The agents identify patterns that are difficult to spot manually. They might detect that cards tend to stall in the review stage on Thursdays because the reviewer is in meetings all day, or that a specific project type consistently takes twice as long as initially scoped. These observations are surfaced as concrete recommendations, not just data points.
For managers overseeing multiple boards, the agents provide a portfolio view. Cross-board metrics show organizational throughput, highlight teams that are overloaded versus those with capacity, and flag projects where scope is growing faster than progress. This visibility enables proactive resource allocation rather than reactive firefighting.
The reporting also integrates with your existing planning cadence. Sprint retrospective data, quarterly planning inputs, and capacity projections can all be generated from your Trello data automatically, giving your team quantitative grounding for decisions that are usually made on gut feel.
What You Can Automate
Create Cards from Conversations
AI agents monitor Slack, Teams, and email for action items and create properly organized Trello cards with the right board, list, labels, and due dates.
Move Cards Through Workflows
Agents detect work activity across connected tools and advance cards through your list structure automatically.

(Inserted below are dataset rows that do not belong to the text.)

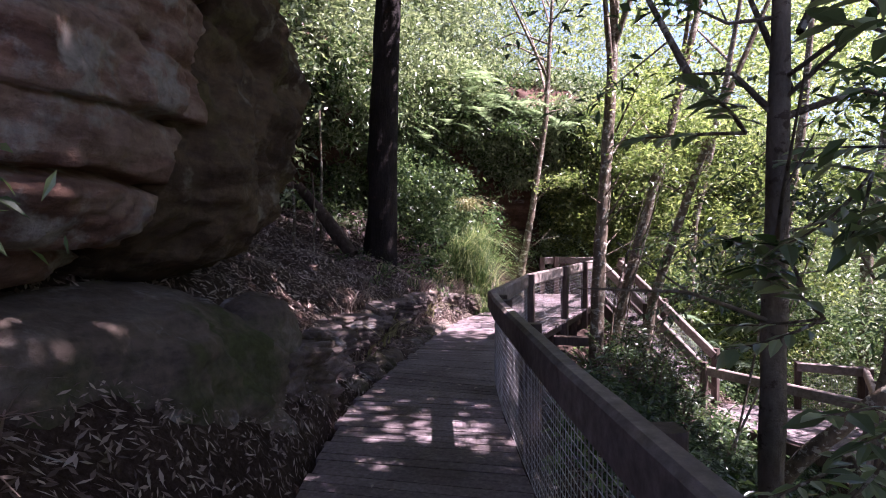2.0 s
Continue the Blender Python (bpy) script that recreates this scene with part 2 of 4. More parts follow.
def leaves(pos, size, rng, droop=0.3, slim=0.42):
    """Folded pointed leaves at the given places: verts, triangles."""
    n = len(pos)
    d = rng.normal(size=(n, 3))
    d[:, 2] = d[:, 2] * 0.55 - droop
    d /= np.linalg.norm(d, axis=1, keepdims=True)
    up = rng.normal(size=(n, 3)) * 0.55 + np.array([0, 0, 1.0])
    s = np.cross(d, up)
    s /= np.linalg.norm(s, axis=1, keepdims=True) + 1e-9
    u = np.cross(s, d)
    ln = size * rng.uniform(0.6, 1.35, n)[:, None]
    w = ln * slim * 0.5 * rng.uniform(0.8, 1.2, n)[:, None]
    mid = pos + d * ln * 0.45
    v = np.stack([pos, mid + s * w + u * w * 0.35, pos + d * ln - np.array([0, 0, 0.12]) * ln, mid - s * w + u * w * 0.35], 1).reshape(-1, 3)
    b = np.arange(n)[:, None] * 4
    f = np.concatenate([b + np.array([[0, 1, 2]]), b + np.array([[0, 2, 3]])], 1).reshape(-1, 3)
    return v, f


def clumps(centres, radius, per, rng, flat=0.6):
    """Places round clump centres: denser inside, a ragged outline."""
    c = np.repeat(np.asarray(centres, float), per, 0)
    r = np.repeat(np.broadcast_to(np.asarray(radius, float), len(centres)), per)
    o = rng.normal(size=(len(c), 3)) * 0.5
    o[:, 2] *= flat
    return c + o * r[:, None]


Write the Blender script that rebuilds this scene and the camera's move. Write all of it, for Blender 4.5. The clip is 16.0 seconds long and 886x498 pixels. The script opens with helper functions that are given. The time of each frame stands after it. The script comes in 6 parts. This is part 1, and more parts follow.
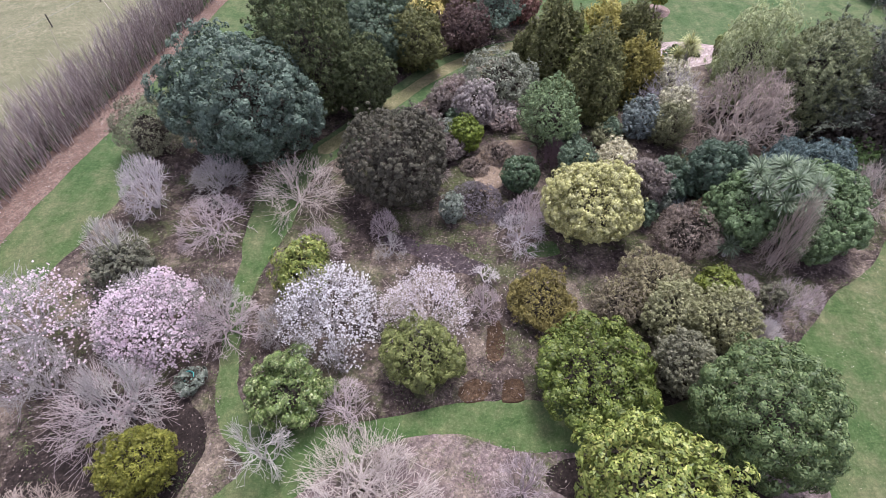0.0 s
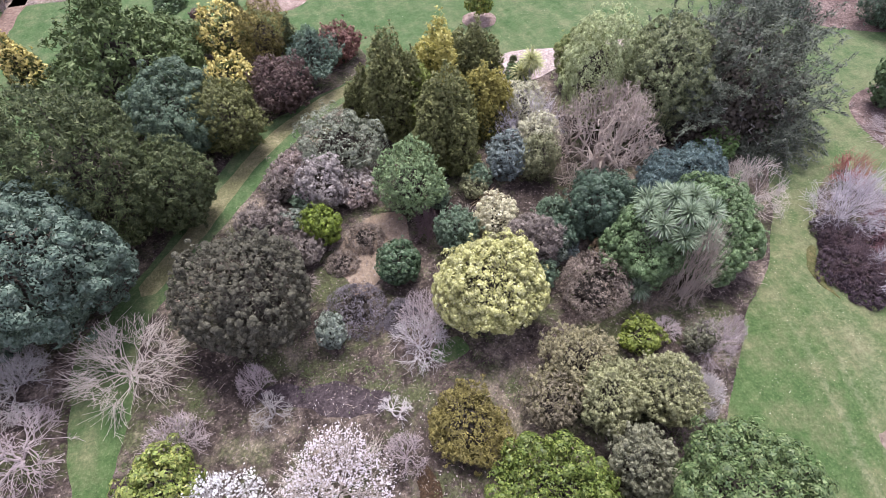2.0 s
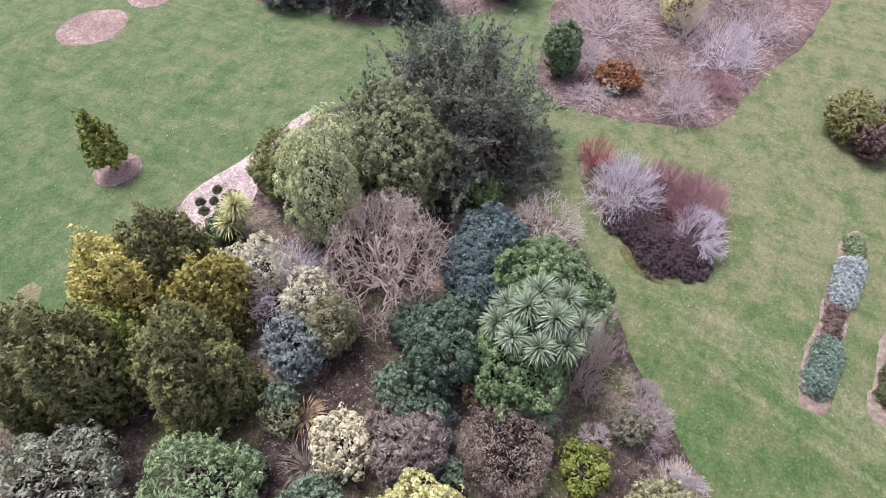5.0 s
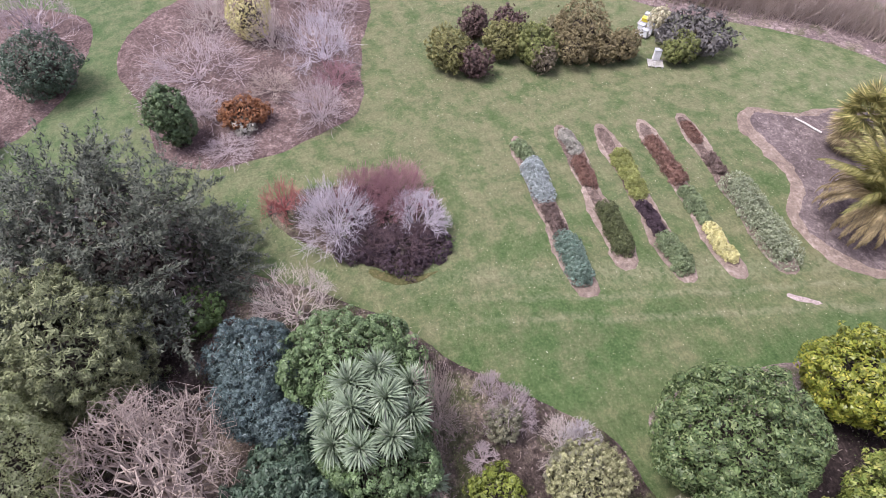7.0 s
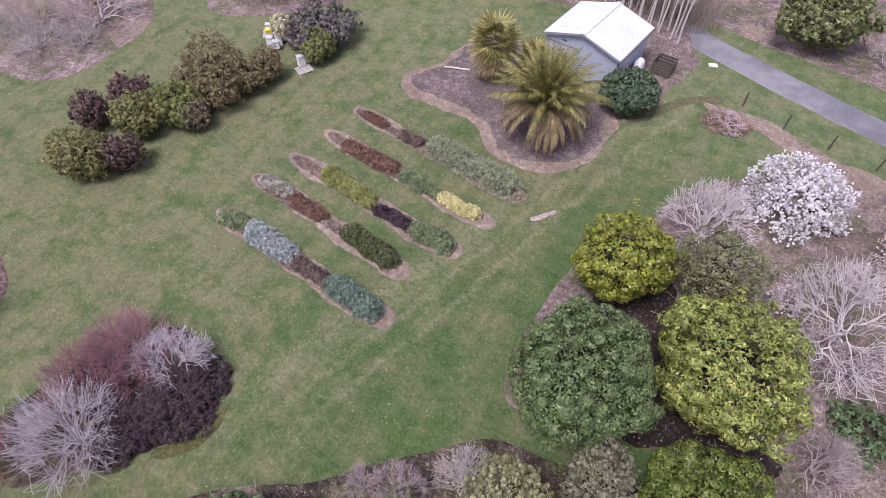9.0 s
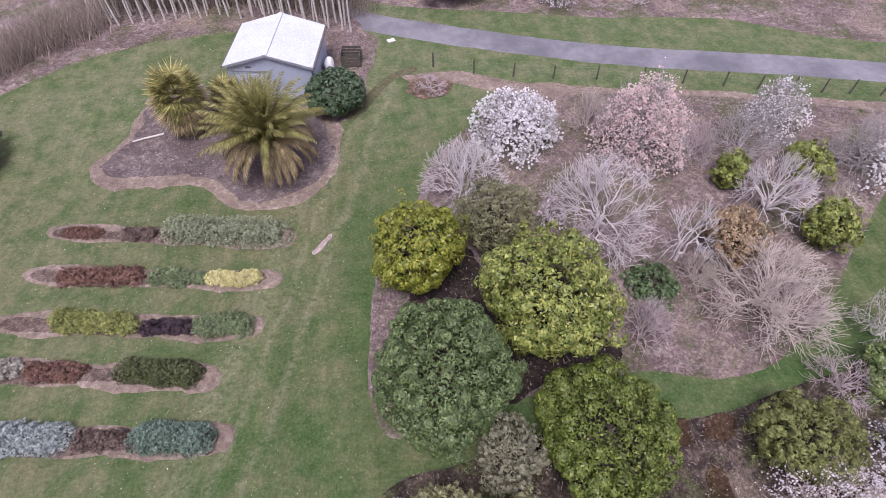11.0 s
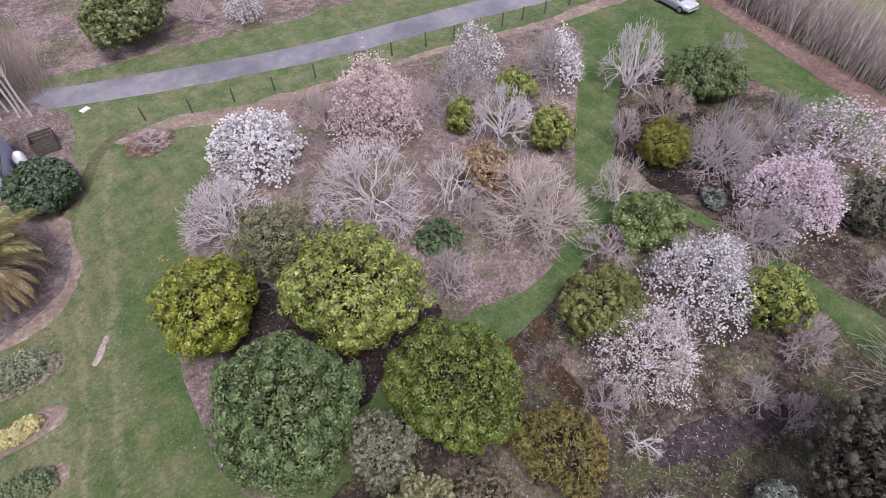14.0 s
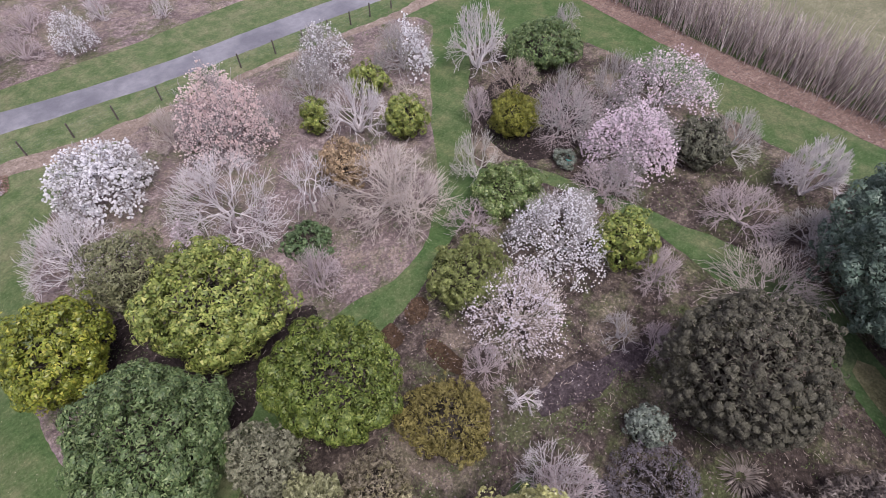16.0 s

No more stale boards or manual card management.
Track Deadlines and Flag Risks
Continuous monitoring of due dates with context-aware risk assessment. Alerts include what is at risk, why, and what the downstream impact will be.
Generate Board Reports
Automated weekly and monthly reports with throughput metrics, cycle times, bottleneck analysis, and team workload distribution delivered to Slack or email.
Detect Blocked Work
Identify cards that have stalled in a list longer than expected. Agents notify the responsible team member and suggest resolution paths based on the blocker type.
Maintain Board Hygiene
Automatic cleanup of completed cards, archive management, duplicate detection, and label consistency enforcement across all your Trello boards.